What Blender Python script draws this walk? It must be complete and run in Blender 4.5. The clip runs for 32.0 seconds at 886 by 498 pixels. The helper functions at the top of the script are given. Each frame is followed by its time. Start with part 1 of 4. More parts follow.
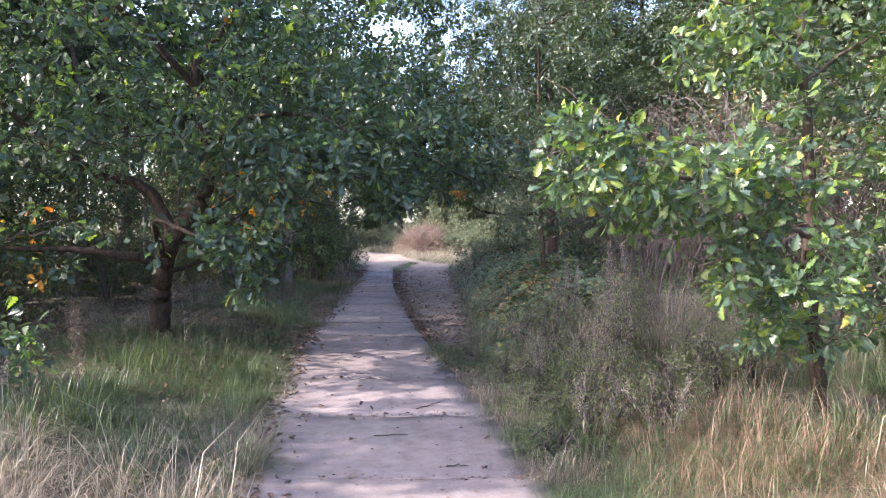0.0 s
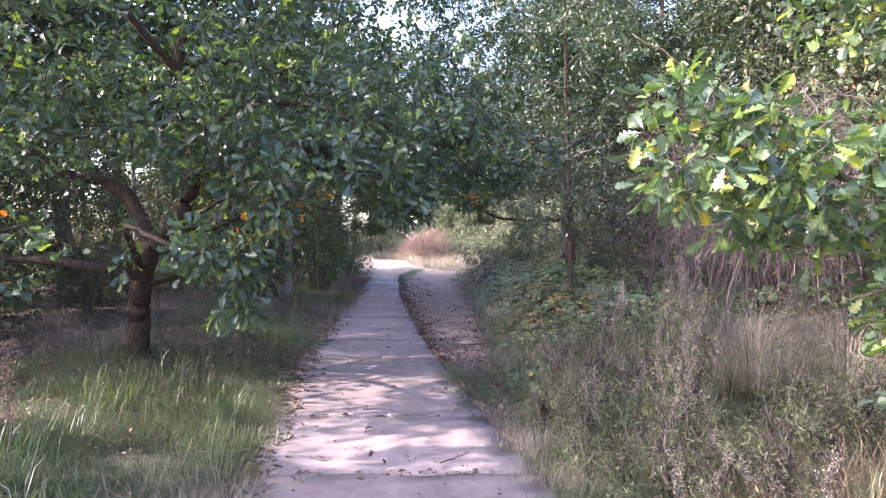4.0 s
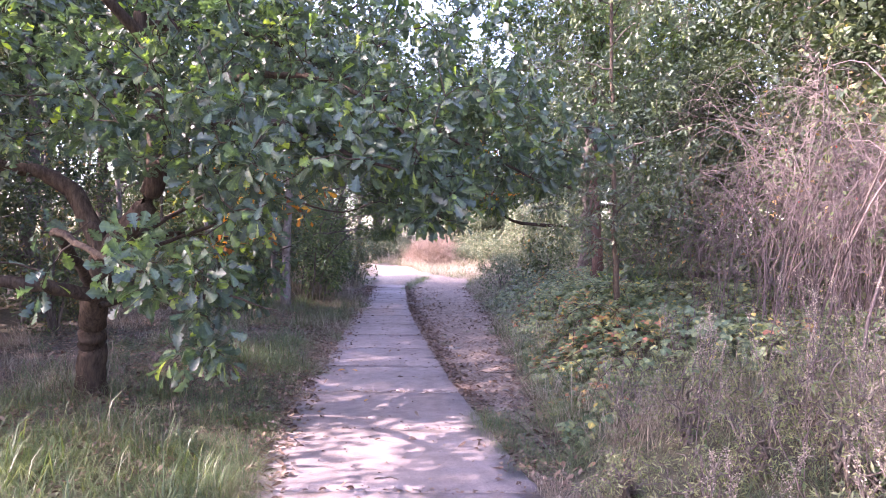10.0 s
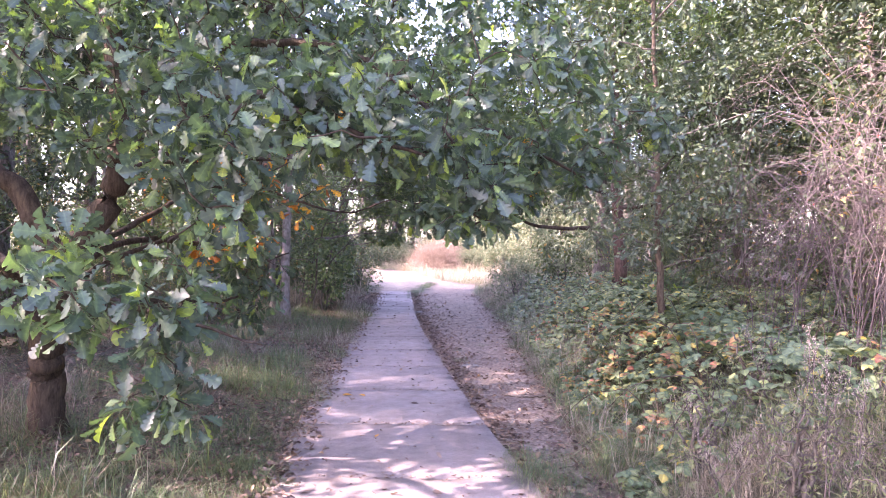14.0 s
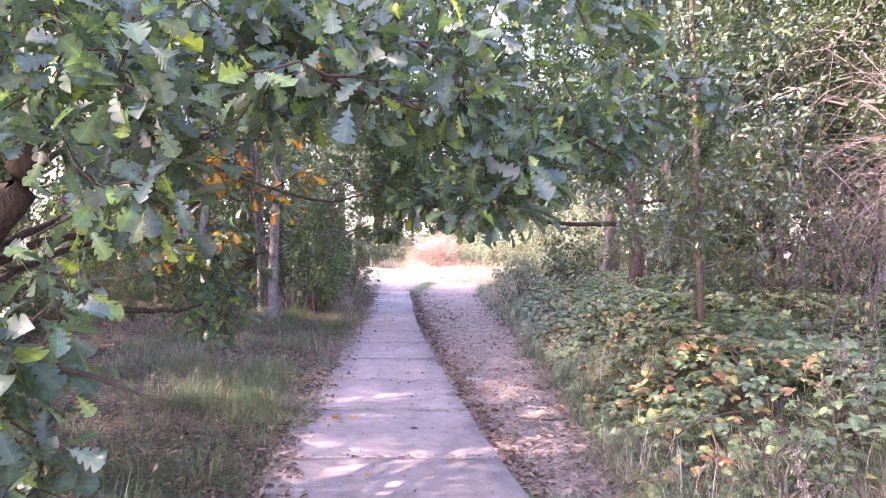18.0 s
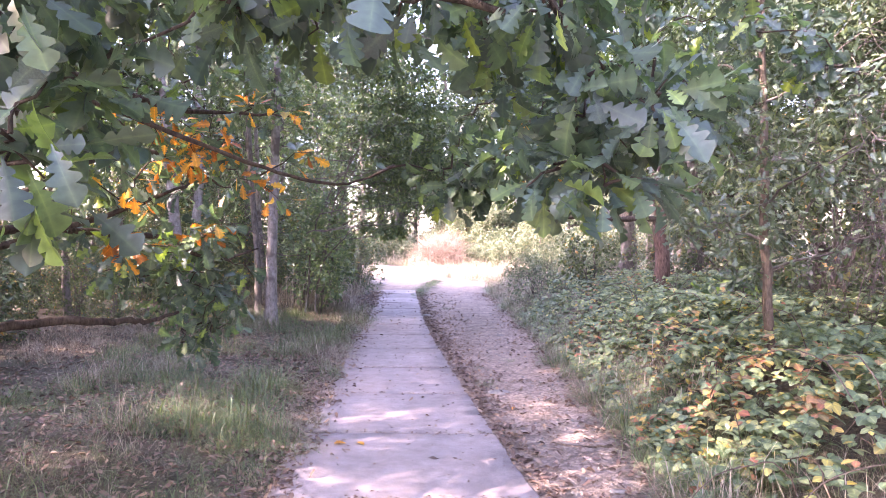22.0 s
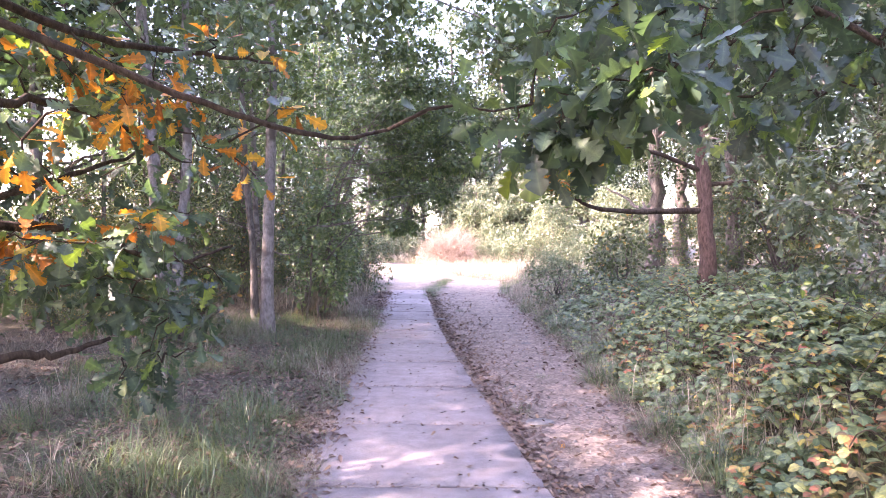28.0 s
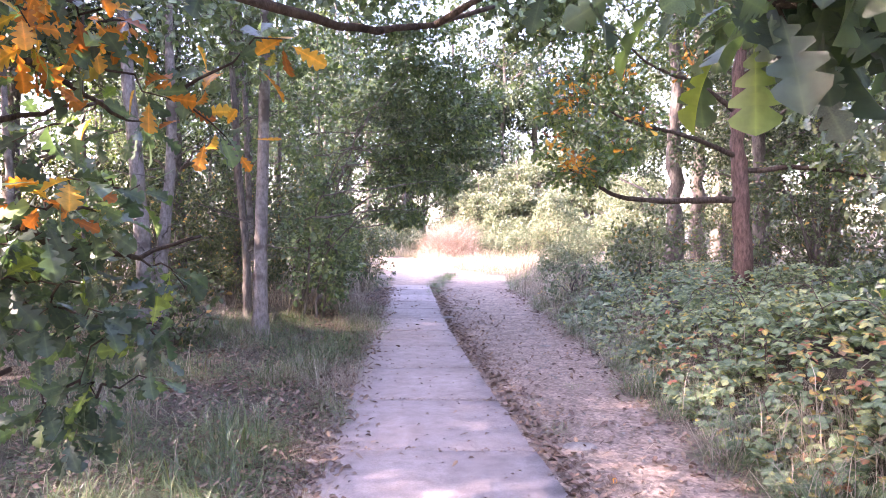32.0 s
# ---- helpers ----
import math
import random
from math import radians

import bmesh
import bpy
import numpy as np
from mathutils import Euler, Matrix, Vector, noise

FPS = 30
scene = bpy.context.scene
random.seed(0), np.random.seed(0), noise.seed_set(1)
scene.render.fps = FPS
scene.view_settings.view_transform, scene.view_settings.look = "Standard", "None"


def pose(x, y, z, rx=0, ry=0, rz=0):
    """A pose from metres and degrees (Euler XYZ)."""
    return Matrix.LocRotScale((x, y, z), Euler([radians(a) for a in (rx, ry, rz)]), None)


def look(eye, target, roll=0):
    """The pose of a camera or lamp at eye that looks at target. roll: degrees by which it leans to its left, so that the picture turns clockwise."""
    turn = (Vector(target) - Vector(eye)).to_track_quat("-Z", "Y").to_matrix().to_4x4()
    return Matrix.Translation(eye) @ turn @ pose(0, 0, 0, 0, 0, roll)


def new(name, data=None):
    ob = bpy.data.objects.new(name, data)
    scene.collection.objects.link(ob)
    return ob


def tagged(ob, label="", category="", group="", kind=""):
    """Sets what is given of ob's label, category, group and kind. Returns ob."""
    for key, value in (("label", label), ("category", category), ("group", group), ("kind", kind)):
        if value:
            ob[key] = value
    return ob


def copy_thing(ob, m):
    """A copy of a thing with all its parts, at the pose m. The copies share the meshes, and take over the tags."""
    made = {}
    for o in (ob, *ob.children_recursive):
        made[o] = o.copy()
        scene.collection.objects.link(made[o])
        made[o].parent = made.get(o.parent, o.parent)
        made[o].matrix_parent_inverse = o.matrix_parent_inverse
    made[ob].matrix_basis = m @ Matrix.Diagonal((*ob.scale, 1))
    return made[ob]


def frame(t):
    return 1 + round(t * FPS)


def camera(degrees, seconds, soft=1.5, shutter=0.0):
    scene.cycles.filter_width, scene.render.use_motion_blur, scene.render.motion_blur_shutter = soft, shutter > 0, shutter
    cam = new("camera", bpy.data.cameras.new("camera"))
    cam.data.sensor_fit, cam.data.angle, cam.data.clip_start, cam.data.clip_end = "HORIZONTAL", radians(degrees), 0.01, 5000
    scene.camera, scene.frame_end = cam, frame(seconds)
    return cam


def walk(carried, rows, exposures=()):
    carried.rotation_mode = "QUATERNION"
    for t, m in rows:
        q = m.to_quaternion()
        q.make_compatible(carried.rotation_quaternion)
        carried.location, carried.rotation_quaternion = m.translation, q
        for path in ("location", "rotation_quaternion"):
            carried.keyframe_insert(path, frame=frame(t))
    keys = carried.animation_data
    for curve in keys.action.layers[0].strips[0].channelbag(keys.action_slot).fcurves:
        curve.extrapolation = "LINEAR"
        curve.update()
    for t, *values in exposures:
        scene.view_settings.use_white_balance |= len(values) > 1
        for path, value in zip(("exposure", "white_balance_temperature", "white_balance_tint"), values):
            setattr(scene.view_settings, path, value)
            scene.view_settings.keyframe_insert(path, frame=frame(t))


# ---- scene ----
cam = camera(69.4, 32.0, 0.5)
METRES, EYE, TILT, LEAN, TURN = 7.5, 1.5, -1.7, 0.0, 0.0
ROWS = [
    (0.0, 0.0, 0.0, 0.0, 0.0, 0.0, -0.0),
    (0.5, -0.0008, 0.0193, 0.0023, 0.03, 0.08, -0.05),
    (1.0, -0.0039, 0.0347, 0.0021, 0.02, 0.13, -0.13),
    (1.5, -0.0102, 0.0535, 0.0021, 0.07, 0.19, -0.23),
    (2.0, -0.0145, 0.0685, 0.0047, 0.09, 0.24, -0.28),
    (2.5, -0.0165, 0.0857, 0.0041, 0.11, 0.32, -0.3),
    (3.0, -0.0166, 0.1029, 0.0046, 0.12, 0.37, -0.29),
    (3.5, -0.0199, 0.1209, 0.0073, 0.18, 0.43, -0.25),
    (5.5, -0.0388, 0.1886, 0.0111, 0.22, 0.53, -0.28),
    (6.0, -0.0389, 0.2031, 0.0128, 0.27, 0.6, -0.35),
    (6.5, -0.041, 0.2184, 0.0146, 0.31, 0.68, -0.42),
    (7.0, -0.0444, 0.2332, 0.0136, 0.35, 0.75, -0.45),
    (7.5, -0.0502, 0.2496, 0.0162, 0.35, 0.87, -0.51),
    (8.0, -0.052, 0.2632, 0.0171, 0.39, 0.94, -0.53),
    (8.5, -0.051, 0.2804, 0.0155, 0.42, 0.99, -0.56),
    (9.0, -0.0502, 0.296, 0.0177, 0.45, 1.0, -0.54),
    (9.5, -0.0525, 0.3124, 0.0195, 0.46, 0.92, -0.5),
    (10.0, -0.0579, 0.3277, 0.0186, 0.46, 0.89, -0.5),
    (10.5, -0.064, 0.3447, 0.0214, 0.47, 0.91, -0.51),
    (11.0, -0.0669, 0.3583, 0.0215, 0.45, 0.99, -0.5),
    (11.5, -0.0672, 0.3765, 0.0195, 0.43, 1.11, -0.45),
    (12.0, -0.0685, 0.3916, 0.0218, 0.39, 1.24, -0.38),
    (12.5, -0.0718, 0.4076, 0.0222, 0.3, 1.27, -0.3),
    (13.0, -0.0767, 0.423, 0.0205, 0.43, 1.24, -0.31),
    (13.5, -0.0819, 0.4396, 0.0232, 0.54, 1.28, -0.28),
    (14.0, -0.0836, 0.4561, 0.0235, 0.62, 1.27, -0.26),
    (14.5, -0.0826, 0.4715, 0.0229, 0.66, 1.23, -0.22),
    (16.5, -0.0925, 0.5358, 0.027, 0.65, 0.98, -0.08),
    (17.0, -0.0934, 0.5512, 0.0253, 0.69, 0.97, -0.1),
    (17.5, -0.0916, 0.5671, 0.0247, 0.58, 0.98, -0.2),
    (18.0, -0.0909, 0.5829, 0.0266, 0.53, 1.05, -0.19),
    (18.5, -0.0933, 0.5969, 0.0255, 0.5, 1.04, -0.23),
    (19.0, -0.1008, 0.6134, 0.0245, 0.52, 1.09, -0.31),
    (19.5, -0.1049, 0.6265, 0.0251, 0.58, 1.14, -0.38),
    (20.0, -0.1067, 0.6412, 0.0239, 0.59, 1.09, -0.35),
    (20.5, -0.1051, 0.6554, 0.0249, 0.64, 1.0, -0.29),
    (21.0, -0.1053, 0.6703, 0.0282, 0.6, 0.91, -0.23),
    (21.5, -0.1075, 0.6825, 0.0277, 0.59, 0.82, -0.25),
    (22.0, -0.1139, 0.6967, 0.0279, 0.69, 0.8, -0.24),
    (22.5, -0.1185, 0.7085, 0.0284, 0.71, 1.04, -0.34),
    (23.0, -0.121, 0.7218, 0.0275, 0.82, 1.06, -0.32),
    (23.5, -0.121, 0.7356, 0.0271, 0.76, 0.99, -0.29),
    (24.0, -0.1224, 0.75, 0.0294, 0.77, 0.97, -0.22),
    (24.5, -0.1253, 0.762, 0.0302, 0.74, 0.84, -0.22),
    (25.0, -0.1306, 0.7765, 0.0288, 0.83, 0.77, -0.24),
    (25.5, -0.1355, 0.7893, 0.0298, 0.88, 0.76, -0.24),
    (27.5, -0.1348, 0.8442, 0.031, 1.1, 0.7, 0.05),
    (28.0, -0.1401, 0.8587, 0.0297, 1.19, 0.55, 0.02),
    (28.5, -0.1448, 0.8717, 0.0304, 1.22, 0.54, 0.04),
    (29.0, -0.147, 0.8858, 0.0301, 1.26, 0.47, 0.07),
    (29.5, -0.147, 0.8997, 0.0287, 1.22, 0.38, 0.09),
    (30.0, -0.1474, 0.9156, 0.0305, 1.12, 0.39, 0.19),
    (30.5, -0.1507, 0.929, 0.0299, 1.02, 0.2, 0.16),
    (31.0, -0.157, 0.9449, 0.0285, 1.04, 0.0, 0.06),
    (31.5, -0.1618, 0.9583, 0.0295, 1.05, 0.06, 0.06),
    (32.0, -0.1634, 0.972, 0.0294, 1.1, -0.01, 0.04),
]
walk(cam, [(t, pose(0, 0, EYE, TILT, LEAN, TURN) @ pose(METRES * x, METRES * y, METRES * z, 90 + pitch, roll, yaw)) for t, x, y, z, yaw, pitch, roll in ROWS],
     [(0.0, 2.35, 6350, 22), (3.5, 2.7, 6400, 30), (9.0, 3.2, 6500, 45), (17.0, 3.9, 6850, 46), (23.0, 4.15, 6950, 45), (28.0, 4.1, 6950, 43), (32.0, 4.07, 6950, 43)])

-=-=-

Problem to solve: Set the lines above down again, word for word, from the first through the one containing "import math"; pictures excluded.

Solution below:
What Blender Python script draws this walk? It must be complete and run in Blender 4.5. The clip runs for 32.0 seconds at 886 by 498 pixels. The helper functions at the top of the script are given. Each frame is followed by its time. Start with part 1 of 4. More parts follow.
0.0 s
4.0 s
10.0 s
14.0 s
18.0 s
22.0 s
28.0 s
32.0 s
# ---- helpers ----
import math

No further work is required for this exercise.